Task brief → Skip the pictures and repeat each line of the data exactly.
★ ★ ★ ★ ★
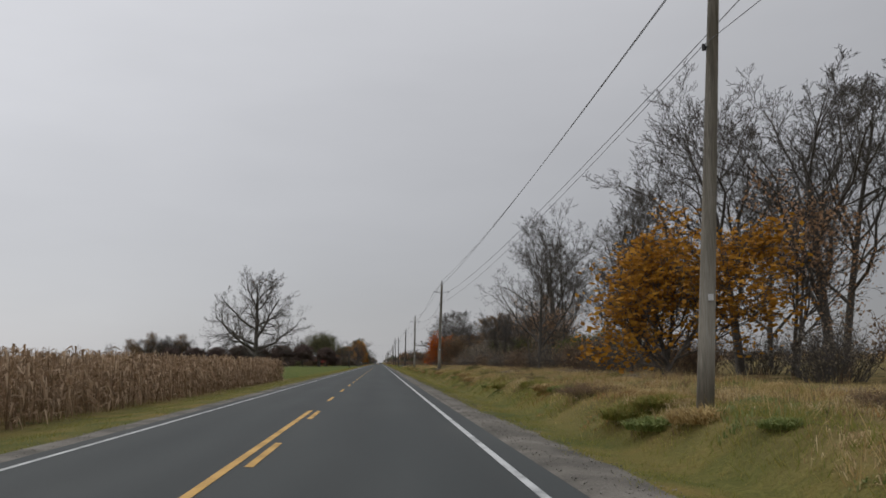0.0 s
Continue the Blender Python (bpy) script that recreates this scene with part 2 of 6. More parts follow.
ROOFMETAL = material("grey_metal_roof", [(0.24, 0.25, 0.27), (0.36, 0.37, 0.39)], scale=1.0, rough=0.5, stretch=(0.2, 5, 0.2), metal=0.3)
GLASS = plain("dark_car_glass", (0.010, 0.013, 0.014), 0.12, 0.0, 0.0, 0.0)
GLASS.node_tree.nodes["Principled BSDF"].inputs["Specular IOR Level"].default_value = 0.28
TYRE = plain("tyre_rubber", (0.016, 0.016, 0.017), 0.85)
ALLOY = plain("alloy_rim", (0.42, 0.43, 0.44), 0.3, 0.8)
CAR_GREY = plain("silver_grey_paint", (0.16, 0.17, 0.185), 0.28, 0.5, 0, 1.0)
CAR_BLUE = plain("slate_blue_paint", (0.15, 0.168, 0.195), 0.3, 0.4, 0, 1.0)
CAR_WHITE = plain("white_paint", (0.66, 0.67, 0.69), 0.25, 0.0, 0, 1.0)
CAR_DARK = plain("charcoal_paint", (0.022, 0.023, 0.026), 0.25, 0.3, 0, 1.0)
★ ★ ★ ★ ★
Final result →
0.0 s
Continue the Blender Python (bpy) script that recreates this scene with part 2 of 6. More parts follow.
ROOFMETAL = material("grey_metal_roof", [(0.24, 0.25, 0.27), (0.36, 0.37, 0.39)], scale=1.0, rough=0.5, stretch=(0.2, 5, 0.2), metal=0.3)
GLASS = plain("dark_car_glass", (0.010, 0.013, 0.014), 0.12, 0.0, 0.0, 0.0)
GLASS.node_tree.nodes["Principled BSDF"].inputs["Specular IOR Level"].default_value = 0.28
TYRE = plain("tyre_rubber", (0.016, 0.016, 0.017), 0.85)
ALLOY = plain("alloy_rim", (0.42, 0.43, 0.44), 0.3, 0.8)
CAR_GREY = plain("silver_grey_paint", (0.16, 0.17, 0.185), 0.28, 0.5, 0, 1.0)
CAR_BLUE = plain("slate_blue_paint", (0.15, 0.168, 0.195), 0.3, 0.4, 0, 1.0)
CAR_WHITE = plain("white_paint", (0.66, 0.67, 0.69), 0.25, 0.0, 0, 1.0)
CAR_DARK = plain("charcoal_paint", (0.022, 0.023, 0.026), 0.25, 0.3, 0, 1.0)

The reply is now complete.